Hard working Boosler to bring humor to NIU

By Sean Leary

Working the comedy circuit “since the age of three” and being on the road for “57 years” certainly qualify Elayne Boosler as one of the hardest working comedians around today.

Seriously though, the multi-talented comedienne has certainly made her mark upon the entertainment world. Besides her many appearances on “Late Night with David Letterman” and “The Arsenio Hall Show,” she has also appeared on “Night Court” and has produced five cable TV specials.

Despite her hard-earned success, Boosler is very down to earth about her fame. “The great reward for me is being able to do something I enjoy, and pay the rent doing it,” Boosler said. “The greatest satisfaction is in getting better as a comedian.”
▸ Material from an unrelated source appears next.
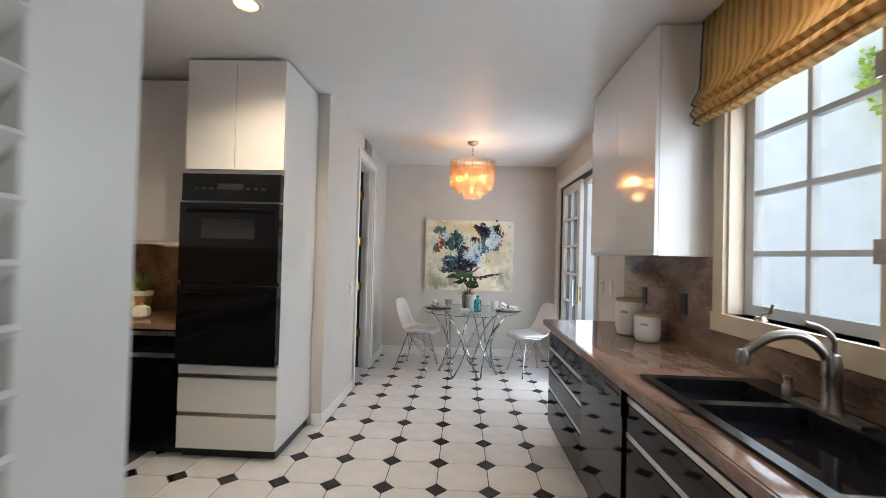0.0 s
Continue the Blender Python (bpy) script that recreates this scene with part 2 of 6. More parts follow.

Boosler grew up in New York, amidst a “real melting pot” which she believes was a good background for her success as a comedienne. “It was great growing up in Brooklyn, because I came in contact with a lot of different types of people. This way, I got to see the world through a lot of different viewpoints,” Boosler said.

In her youth she described herself as “very pensive” and “not very interested in comedy.” This changed as she came into contact with comedians such as Jackie Gleason, Phil Silvers, Lenny Bruce, Richard Klein, and Richard Pryor, who she lists as her primary influences. “They really opened up comedy to me,” she said. “Before them, a lot of comedy was like, ‘Oh, my wife can’t drive, blah blah..’ but then all of the sudden they were taking topics from the news pages and using them in their material, and it really changed the face of comedy.”

After a brief stint at college in Florida, Boosler tried her hand at stand-up comedy. She says her sex had little to do with her being accepted as a comedienne. “With stand-up, a lot of times you get up on stage and you have about ten seconds to be funny. All that matters is if you are funny. A club owner isn’t going to say, ‘Gosh, she’s hilarious, too bad she’s a woman, or well, he’s terrible, but we’ve got to have a man.’ You’re judged primarily on whether the audience laughs,” Boosler said.

Boosler’s rise to success can be credited to two big factors: hard work, and the advent and wide-spread success of cable TV. “Cable opened up a whole new area of opportunities for comedians, being able to present their acts to a wider audience,” Boosler said.

Elayne Boosler certainly doesn’t have to worry about getting exposure. She’s one of the top comedy performers today, and her talents keep getting richer and more diverse. She will appear Friday at 8 p.m. in the Holmes Student Center Sandburg Auditorium. Tickets are $3.00 and will be on sale through Friday from 11 a.m. to 3 p.m. at Founders Memorial Library.